# [Exercise goal]
Starting at the line that contains "Continue the Blender", print every remaining line of the entries, unchanged, and output nothing more.

☆ ☆ ☆ ☆ ☆ ☆ ☆

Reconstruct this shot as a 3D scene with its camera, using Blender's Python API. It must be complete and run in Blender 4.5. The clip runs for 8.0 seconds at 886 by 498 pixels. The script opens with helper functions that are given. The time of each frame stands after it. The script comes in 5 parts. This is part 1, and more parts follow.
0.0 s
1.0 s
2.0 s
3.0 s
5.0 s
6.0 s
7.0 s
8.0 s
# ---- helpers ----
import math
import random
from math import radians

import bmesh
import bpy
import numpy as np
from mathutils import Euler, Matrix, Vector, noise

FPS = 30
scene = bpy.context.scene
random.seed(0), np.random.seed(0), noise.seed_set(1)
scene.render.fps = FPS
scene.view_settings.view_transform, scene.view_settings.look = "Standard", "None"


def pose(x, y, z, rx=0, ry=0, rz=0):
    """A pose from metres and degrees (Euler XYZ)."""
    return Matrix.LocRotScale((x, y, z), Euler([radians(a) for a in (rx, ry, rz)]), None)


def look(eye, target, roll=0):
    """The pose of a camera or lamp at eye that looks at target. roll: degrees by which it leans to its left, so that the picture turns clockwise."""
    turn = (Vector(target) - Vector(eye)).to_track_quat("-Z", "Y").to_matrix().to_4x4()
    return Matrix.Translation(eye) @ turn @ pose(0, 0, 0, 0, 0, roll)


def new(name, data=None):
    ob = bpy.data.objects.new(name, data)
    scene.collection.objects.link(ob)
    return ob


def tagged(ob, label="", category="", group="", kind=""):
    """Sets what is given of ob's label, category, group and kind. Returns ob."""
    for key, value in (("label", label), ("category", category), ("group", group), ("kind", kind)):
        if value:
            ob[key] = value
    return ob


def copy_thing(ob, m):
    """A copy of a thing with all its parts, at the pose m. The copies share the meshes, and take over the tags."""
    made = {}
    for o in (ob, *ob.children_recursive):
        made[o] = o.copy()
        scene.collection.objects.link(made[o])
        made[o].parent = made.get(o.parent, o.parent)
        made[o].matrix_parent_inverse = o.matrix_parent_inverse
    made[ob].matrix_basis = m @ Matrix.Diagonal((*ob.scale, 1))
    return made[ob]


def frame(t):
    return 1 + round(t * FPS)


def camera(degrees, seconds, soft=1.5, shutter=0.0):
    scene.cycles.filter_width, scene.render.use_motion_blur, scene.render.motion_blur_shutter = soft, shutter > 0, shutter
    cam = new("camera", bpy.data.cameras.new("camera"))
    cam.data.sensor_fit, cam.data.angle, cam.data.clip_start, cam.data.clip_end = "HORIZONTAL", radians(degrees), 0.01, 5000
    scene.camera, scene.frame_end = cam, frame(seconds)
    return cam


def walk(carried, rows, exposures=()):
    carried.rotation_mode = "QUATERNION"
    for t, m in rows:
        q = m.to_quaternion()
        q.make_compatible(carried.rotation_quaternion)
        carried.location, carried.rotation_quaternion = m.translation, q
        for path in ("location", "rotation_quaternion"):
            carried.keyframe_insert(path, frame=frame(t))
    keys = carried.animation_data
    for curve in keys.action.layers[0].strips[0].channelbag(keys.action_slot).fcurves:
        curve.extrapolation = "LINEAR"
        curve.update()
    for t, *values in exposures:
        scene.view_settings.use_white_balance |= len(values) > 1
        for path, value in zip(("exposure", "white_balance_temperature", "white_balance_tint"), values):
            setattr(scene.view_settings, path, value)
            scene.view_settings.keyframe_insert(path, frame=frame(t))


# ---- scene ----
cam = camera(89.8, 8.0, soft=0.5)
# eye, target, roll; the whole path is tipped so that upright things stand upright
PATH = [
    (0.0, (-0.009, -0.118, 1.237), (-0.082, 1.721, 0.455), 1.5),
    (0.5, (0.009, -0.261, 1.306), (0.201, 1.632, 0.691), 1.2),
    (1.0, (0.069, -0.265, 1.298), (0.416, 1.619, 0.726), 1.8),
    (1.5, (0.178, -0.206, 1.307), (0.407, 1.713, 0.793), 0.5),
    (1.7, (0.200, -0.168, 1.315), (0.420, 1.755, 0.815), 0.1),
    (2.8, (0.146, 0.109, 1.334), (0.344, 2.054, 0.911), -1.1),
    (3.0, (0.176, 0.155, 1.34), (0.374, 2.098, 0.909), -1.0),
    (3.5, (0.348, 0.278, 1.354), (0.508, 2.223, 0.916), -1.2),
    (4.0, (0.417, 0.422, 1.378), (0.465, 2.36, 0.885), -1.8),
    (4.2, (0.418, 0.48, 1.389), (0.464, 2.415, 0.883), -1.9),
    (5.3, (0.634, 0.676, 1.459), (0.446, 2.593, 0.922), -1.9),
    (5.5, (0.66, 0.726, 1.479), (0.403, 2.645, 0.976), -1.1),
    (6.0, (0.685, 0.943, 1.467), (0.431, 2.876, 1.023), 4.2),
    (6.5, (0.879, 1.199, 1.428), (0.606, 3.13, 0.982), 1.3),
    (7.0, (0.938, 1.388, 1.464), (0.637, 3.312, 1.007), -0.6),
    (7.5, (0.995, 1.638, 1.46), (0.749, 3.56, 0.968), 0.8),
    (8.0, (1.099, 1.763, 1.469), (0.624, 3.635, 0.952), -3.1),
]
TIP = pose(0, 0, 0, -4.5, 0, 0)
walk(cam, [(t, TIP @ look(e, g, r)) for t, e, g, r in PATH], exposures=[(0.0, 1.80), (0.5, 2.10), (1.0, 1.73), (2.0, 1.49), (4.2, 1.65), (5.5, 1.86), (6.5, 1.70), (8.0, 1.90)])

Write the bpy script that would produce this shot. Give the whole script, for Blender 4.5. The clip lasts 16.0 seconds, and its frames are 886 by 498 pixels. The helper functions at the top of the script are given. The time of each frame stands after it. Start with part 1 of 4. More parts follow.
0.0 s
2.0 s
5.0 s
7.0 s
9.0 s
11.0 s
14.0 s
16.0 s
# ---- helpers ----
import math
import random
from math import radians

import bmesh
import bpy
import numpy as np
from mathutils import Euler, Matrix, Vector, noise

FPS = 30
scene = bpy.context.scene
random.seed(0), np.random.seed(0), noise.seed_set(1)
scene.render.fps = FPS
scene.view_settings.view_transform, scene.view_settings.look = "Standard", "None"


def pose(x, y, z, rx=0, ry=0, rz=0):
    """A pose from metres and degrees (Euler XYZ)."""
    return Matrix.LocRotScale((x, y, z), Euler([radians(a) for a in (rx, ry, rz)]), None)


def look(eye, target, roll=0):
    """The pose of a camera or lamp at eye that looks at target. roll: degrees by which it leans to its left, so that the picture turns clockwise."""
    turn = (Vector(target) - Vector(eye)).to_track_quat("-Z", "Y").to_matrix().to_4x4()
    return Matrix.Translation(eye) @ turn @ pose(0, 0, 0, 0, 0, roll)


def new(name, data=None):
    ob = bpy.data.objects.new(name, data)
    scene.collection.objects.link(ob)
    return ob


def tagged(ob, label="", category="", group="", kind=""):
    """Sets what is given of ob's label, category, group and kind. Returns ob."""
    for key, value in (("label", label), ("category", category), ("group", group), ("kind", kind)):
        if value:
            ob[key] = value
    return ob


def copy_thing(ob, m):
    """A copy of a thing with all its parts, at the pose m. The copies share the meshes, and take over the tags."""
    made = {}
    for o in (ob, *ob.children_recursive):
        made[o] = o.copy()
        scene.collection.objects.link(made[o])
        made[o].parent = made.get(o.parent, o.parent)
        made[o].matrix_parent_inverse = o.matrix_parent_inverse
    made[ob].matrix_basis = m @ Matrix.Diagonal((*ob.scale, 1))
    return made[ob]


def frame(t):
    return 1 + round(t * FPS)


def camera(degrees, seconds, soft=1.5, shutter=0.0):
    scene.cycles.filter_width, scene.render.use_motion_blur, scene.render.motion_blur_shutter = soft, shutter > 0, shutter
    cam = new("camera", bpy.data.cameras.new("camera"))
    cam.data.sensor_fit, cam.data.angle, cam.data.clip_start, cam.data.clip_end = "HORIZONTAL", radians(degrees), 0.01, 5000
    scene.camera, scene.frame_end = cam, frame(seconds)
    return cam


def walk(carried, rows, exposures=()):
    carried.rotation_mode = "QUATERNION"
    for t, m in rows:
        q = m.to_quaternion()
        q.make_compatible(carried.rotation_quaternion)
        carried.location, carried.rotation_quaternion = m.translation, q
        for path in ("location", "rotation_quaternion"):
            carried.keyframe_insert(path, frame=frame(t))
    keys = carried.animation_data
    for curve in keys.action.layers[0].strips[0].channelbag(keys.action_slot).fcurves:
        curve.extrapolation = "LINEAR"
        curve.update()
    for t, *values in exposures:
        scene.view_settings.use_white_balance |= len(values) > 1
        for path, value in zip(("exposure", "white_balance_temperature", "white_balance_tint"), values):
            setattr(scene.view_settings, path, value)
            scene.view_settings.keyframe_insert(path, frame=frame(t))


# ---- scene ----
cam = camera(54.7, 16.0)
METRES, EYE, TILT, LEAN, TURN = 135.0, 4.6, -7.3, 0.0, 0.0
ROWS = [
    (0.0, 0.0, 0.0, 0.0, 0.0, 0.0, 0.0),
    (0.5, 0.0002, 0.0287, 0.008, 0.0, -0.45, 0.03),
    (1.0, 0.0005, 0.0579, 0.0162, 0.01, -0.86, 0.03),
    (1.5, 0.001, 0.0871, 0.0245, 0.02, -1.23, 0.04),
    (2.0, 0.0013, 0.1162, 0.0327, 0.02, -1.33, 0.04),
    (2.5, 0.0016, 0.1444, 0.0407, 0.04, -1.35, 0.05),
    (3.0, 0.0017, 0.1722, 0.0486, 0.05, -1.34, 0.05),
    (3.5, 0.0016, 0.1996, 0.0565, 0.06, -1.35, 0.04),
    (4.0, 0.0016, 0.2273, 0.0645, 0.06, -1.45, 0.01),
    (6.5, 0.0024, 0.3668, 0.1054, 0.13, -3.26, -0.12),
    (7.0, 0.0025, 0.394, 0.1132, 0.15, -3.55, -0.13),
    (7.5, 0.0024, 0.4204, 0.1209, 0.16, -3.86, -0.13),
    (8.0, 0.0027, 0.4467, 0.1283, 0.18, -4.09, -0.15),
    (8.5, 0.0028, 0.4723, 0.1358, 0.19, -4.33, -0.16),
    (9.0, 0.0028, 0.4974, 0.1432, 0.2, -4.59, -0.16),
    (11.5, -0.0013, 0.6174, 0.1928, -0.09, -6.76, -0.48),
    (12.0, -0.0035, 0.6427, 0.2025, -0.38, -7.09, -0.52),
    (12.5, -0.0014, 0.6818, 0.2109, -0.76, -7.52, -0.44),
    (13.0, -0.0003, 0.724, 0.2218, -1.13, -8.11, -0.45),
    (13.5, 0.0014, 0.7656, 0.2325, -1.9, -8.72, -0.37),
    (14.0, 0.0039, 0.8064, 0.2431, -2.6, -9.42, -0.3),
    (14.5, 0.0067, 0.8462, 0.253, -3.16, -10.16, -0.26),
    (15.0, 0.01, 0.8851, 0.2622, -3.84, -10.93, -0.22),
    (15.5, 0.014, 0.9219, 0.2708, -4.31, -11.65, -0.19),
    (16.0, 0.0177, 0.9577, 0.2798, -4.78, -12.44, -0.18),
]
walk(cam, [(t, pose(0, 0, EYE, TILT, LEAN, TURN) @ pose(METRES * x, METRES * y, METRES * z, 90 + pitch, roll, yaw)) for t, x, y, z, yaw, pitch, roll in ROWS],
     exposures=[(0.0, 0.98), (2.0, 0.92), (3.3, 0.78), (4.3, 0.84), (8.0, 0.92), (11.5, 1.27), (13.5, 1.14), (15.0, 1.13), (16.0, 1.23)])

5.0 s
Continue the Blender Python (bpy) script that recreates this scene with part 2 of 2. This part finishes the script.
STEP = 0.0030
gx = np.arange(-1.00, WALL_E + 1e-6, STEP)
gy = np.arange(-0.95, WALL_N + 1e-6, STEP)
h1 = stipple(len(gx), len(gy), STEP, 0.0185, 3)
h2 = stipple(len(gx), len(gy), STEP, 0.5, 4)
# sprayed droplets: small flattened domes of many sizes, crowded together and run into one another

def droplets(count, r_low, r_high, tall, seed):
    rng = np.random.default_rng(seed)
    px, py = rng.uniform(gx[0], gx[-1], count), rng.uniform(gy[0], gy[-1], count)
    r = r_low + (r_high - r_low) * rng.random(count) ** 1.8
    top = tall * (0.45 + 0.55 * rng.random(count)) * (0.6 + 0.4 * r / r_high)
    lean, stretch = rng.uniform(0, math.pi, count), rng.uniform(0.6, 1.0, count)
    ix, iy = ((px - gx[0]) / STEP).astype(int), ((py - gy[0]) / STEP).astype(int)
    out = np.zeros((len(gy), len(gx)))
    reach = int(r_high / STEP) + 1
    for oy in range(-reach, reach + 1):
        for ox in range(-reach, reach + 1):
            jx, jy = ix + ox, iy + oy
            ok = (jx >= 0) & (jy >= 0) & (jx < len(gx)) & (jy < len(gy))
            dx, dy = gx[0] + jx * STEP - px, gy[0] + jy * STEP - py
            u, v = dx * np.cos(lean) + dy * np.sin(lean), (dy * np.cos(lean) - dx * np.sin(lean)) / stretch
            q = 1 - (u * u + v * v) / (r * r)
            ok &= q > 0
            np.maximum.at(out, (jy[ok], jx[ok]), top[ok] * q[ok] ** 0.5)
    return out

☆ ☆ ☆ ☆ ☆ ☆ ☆

# [Result for this exercise]
Continue the Blender Python (bpy) script that recreates this scene with part 2 of 2. This part finishes the script.
STEP = 0.0030
gx = np.arange(-1.00, WALL_E + 1e-6, STEP)
gy = np.arange(-0.95, WALL_N + 1e-6, STEP)
h1 = stipple(len(gx), len(gy), STEP, 0.0185, 3)
h2 = stipple(len(gx), len(gy), STEP, 0.5, 4)
# sprayed droplets: small flattened domes of many sizes, crowded together and run into one another

def droplets(count, r_low, r_high, tall, seed):
    rng = np.random.default_rng(seed)
    px, py = rng.uniform(gx[0], gx[-1], count), rng.uniform(gy[0], gy[-1], count)
    r = r_low + (r_high - r_low) * rng.random(count) ** 1.8
    top = tall * (0.45 + 0.55 * rng.random(count)) * (0.6 + 0.4 * r / r_high)
    lean, stretch = rng.uniform(0, math.pi, count), rng.uniform(0.6, 1.0, count)
    ix, iy = ((px - gx[0]) / STEP).astype(int), ((py - gy[0]) / STEP).astype(int)
    out = np.zeros((len(gy), len(gx)))
    reach = int(r_high / STEP) + 1
    for oy in range(-reach, reach + 1):
        for ox in range(-reach, reach + 1):
            jx, jy = ix + ox, iy + oy
            ok = (jx >= 0) & (jy >= 0) & (jx < len(gx)) & (jy < len(gy))
            dx, dy = gx[0] + jx * STEP - px, gy[0] + jy * STEP - py
            u, v = dx * np.cos(lean) + dy * np.sin(lean), (dy * np.cos(lean) - dx * np.sin(lean)) / stretch
            q = 1 - (u * u + v * v) / (r * r)
            ok &= q > 0
            np.maximum.at(out, (jy[ok], jx[ok]), top[ok] * q[ok] ** 0.5)
    return out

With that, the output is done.